Defining $x := |OX|$ and $y:=|OY|$, the similarity of $\triangle OAX$ and $\triangle BOY$, and the right-triangle-ness of $\triangle OAX$, imply
$$\frac{|AX|}{|OA|} = \frac{|OY|}{|OB|} \quad\to\quad a^2 y^2 = b^2\;|AX|^2 \quad\to\quad a^2 y^2 = b^2 \left( a^2 - x^2 \right) \tag{1}$$
Of course, $(1)$ is equivalent to the "standard form" of the ellipse equation:
$$\frac{x^2}{a^2}+\frac{y^2}{b^2} = 1 \tag{2}$$
Since we "know" $(2)$ derives from the focus construction, we could say we're done. But I want to investigate $(1)$ a little more.
Introduce $c$ such that $a^2 = b^2 + c^2$, and define $e := c/a$. Then $b^2 = a^2(1-e^2)$, and we can write $(1)$ as
$$\begin{align}
y^2 &= \left(1-e^2\right)\left(a^2-x^2\right)\tag{3} \\[6pt]
&= (a+ex)^2-(ea+x)^2 \tag{4}
\end{align}$$
Defining $z := ex$, we can write $(4)$ as
$$(a+z)^2 = y^2 + ( c+x )^2 \tag{5}$$
We interpret $(5)$ geometrically by introducing a third circle, $\gamma$, centered at $O$ and having radius $c$. Let $\gamma$ meet the variable ray at $C$ and the "horizontal" diameter-line at $C_{+}$ and $C_{-}$. Also, let $Z$ be the projection of $C$ onto that diameter. (While we're at it, let's say that the diamter meets $\alpha$ at $A_{+}$ and $A_{-}$.)
![enter image description here](https://cdn.statically.io/img/i.sstatic.net/QfdrT.png)
Now, $a=|OA_{+}|$ and $c=|OC_{+}|$, while proportionality tells us that $z = |OZ|$. We also have
$$y = |PX|,\qquad a+z = |A_{+}Z|,\qquad c+x = |C_{+}X| \tag{6}$$
so that $(5)$ implies, by way of right triangle $\triangle PXC_{+}$,
$$|A_{+}Z|^2 = |PX|^2 + |C_{+}X|^2 = |PC_{+}|^2 \quad\to\quad |A_{+}Z|=|PC_{+}| \quad\left(\text{likewise,}\; |A_{-}Z| = |PC_{-}|\right) \tag{7}$$
The reader may notice that @PhilH's expression for what he calls "$a$" amounts to the same observation. Even so, it's interesting (to me) to formulate things thusly:
Circle $\gamma$ meets the variable ray at a point whose projection onto the "horizontal" diameter of $\alpha$ divides that diameter into precisely the segments needed to join the foci to $P$.

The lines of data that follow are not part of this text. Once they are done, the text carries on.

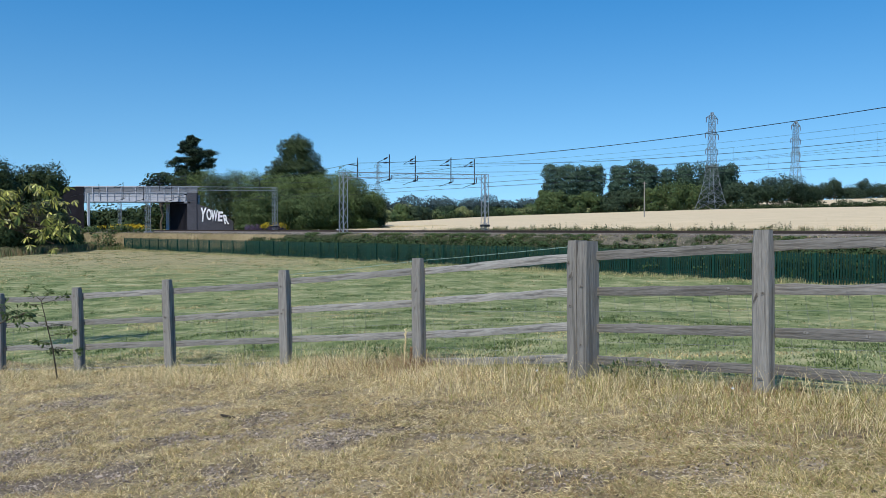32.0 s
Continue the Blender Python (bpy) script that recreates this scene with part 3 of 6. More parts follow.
# ---- road bridge over the railway ----
def build_bridge():
    y0, y1 = 145.5, 150.9
    zb, zt = EYE + 4.885, EYE + 7.44
    xl, xr, xe = -0.4362 * y0, -0.3095 * y0, -0.2975 * y0
    g = thing("road_bridge", "grey painted steel girder road bridge on dark brick abutments", "bridge", Matrix.Translation((0, 0, 0)))
    SK = -0.885
    sx = lambda x, y: x + SK * (y - y0)
    deck = Mesh().loft([[(sx(x, y), y, z) for y, z in ((y0 + 0.35, zb + 0.05), (y1 - 0.35, zb + 0.05), (y1 - 0.35, zb + 1.0), (y0 + 0.35, zb + 1.0))] for x in (xl - 3, xr + 2)])
    part("deck", deck, "bridge_dark", g)
    for y, sg in ((y0, -1), (y1, 1)):
        k = sx(0, y)
        a, b = xl + 0.2 + k, xr + k
        gd = part("girder", Mesh().box(a, y - 0.1, zb, b, y + 0.1, zb + 1.45).box(a, y - 0.3, zb - 0.07, b, y + 0.3, zb)
                  .box(a, y - 0.26, zb + 1.45, b, y + 0.26, zb + 1.52), "bridge_paint", g)
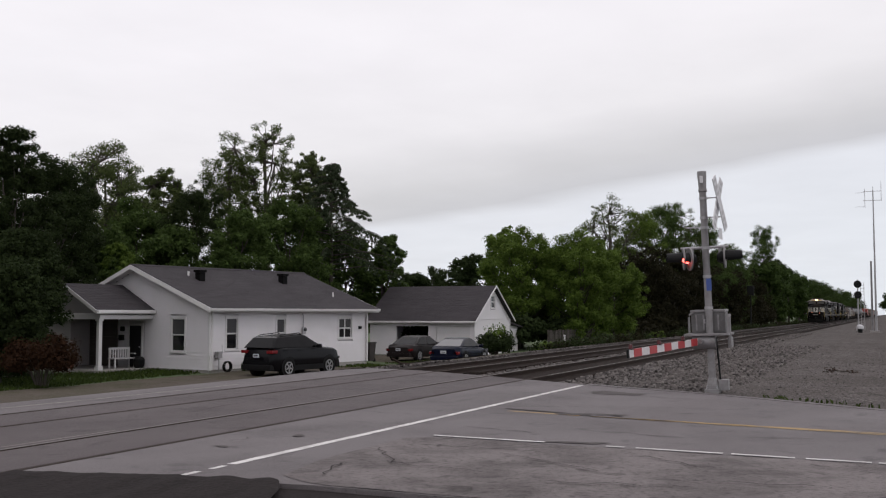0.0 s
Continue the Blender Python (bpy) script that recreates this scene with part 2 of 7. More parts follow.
box_paint = material("dull_grey_box_paint", (0.13, 0.124, 0.126), 0.6, 0.1, dirt=(0.07, 0.064, 0.06), dirt_amount=0.6, scale=5, fine=0.15)
sign_white = material("sign_white", (0.62, 0.61, 0.63), 0.5, dirt=(0.42, 0.4, 0.42), scale=3)
letter_grey = material("worn_sign_lettering", (0.44, 0.43, 0.44), 0.6, dirt=(0.5, 0.49, 0.5), scale=6)
gate_white = material("gate_white_sheeting", (0.58, 0.56, 0.57), 0.5, dirt=(0.4, 0.38, 0.37), scale=3)
gate_lens = glassy("unlit_gate_lamp_red", (0.07, 0.008, 0.010), 0.3)
gate_red = material("gate_red_sheeting", (0.36, 0.025, 0.03), 0.45)
blue_sign = material("blue_sign", (0.05, 0.09, 0.30), 0.5)
wood_fence = material("weathered_fence_boards", (0.052, 0.044, 0.037), 0.9, dirt=(0.05, 0.042, 0.036), scale=1.5, vary=0.3)
bin_mat = material("dark_bin_plastic", (0.03, 0.024, 0.022), 0.6)
suv_paint = material("dark_grey_car_paint", (0.0055, 0.0053, 0.0065), 0.22, 0.0, fine=0.03, dirt_amount=0.1, spec=0.14)
bronze_paint = material("bronze_car_paint", (0.015, 0.0115, 0.0118), 0.28, 0.0, fine=0.03, dirt_amount=0.1, spec=0.14)
navy_paint = material("navy_car_paint", (0.0042, 0.0060, 0.0165), 0.24, 0.0, fine=0.03, dirt_amount=0.1, spec=0.13)
plastic = material("black_plastic", (0.009, 0.009, 0.0095), 0.6, spec=0.12)
rubber = material("tyre_rubber", (0.011, 0.0105, 0.0105), 0.85, spec=0.1)
alloy = material("alloy_wheel", (0.36, 0.36, 0.37), 0.35, 0.5, fine=0.05)
tail_red = glassy("tail_lamp_red", (0.15, 0.008, 0.011), 0.2)
plate_mat = material("plate_white", (0.55, 0.57, 0.62), 0.5)
loco_black = material("locomotive_black", (0.0044, 0.0037, 0.0041), 0.5, spec=0.045, dirt=(0.0092, 0.0075, 0.0068), dirt_amount=0.6, scale=0.7, fine=0.15, streak=True)
loco_panel = material("locomotive_panel_black", (0.0022, 0.0020, 0.0023), 0.55, spec=0.1, dirt=(0.005, 0.0045, 0.004), scale=1.2, fine=0.15)
loco_white = material("locomotive_white", (0.55, 0.53, 0.48), 0.6, dirt=(0.30, 0.27, 0.22), dirt_amount=0.5, scale=2, fine=0.1)
sill_white = material("dusty_sill_stripe", (0.30, 0.24, 0.17), 0.75, dirt=(0.09, 0.065, 0.05), dirt_amount=0.8, scale=1.2, fine=0.2)
roof_grey = material("cab_roof_grey", (0.31, 0.30, 0.30), 0.55, dirt=(0.20, 0.185, 0.175), dirt_amount=0.7, scale=2, streak=True)
truck_dirt = material("grimy_truck_steel", (0.012, 0.0102, 0.0092), 0.85, spec=0.10, dirt=(0.030, 0.025, 0.021), dirt_amount=0.8, scale=2.5, fine=0.3)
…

I have no doubt that this interpretation exists in the literature; however, I only recently realized it, myself. Be that as it may ... We have recaptured the fact that the sum of the focus-to-$P$ distances is constant, namely the diameter of $\alpha$. $\square$
As I mentioned, I believe some of the algebra can be removed and replaced with more geometry. For instance, if we read equation $(5)$ as
$$y^2 = \left(\;(a+z)+(c+x)\;\right)\cdot\left(\;(a+z)-(c+x)\;\right) \tag{5a}$$
then we see that $y$ is the geometric mean of lengths $a+z+c+x$ and $a+z-c-x$; moreover, the arithmetic mean (aka, the average) of those lengths is $a+z$. These values and relations are geometrically (ahem) mean-ingful. (The "geometric mean" link shows how they feature in a classic construction involving a right angle inscribed in a semi-circle.) I have a way to deduce the relations (mostly) geometrically from the two/three-circle construction, but it's currently a little messier than the already-messy algebraic route. If (when?) I find a tidier argument, I'll update this answer.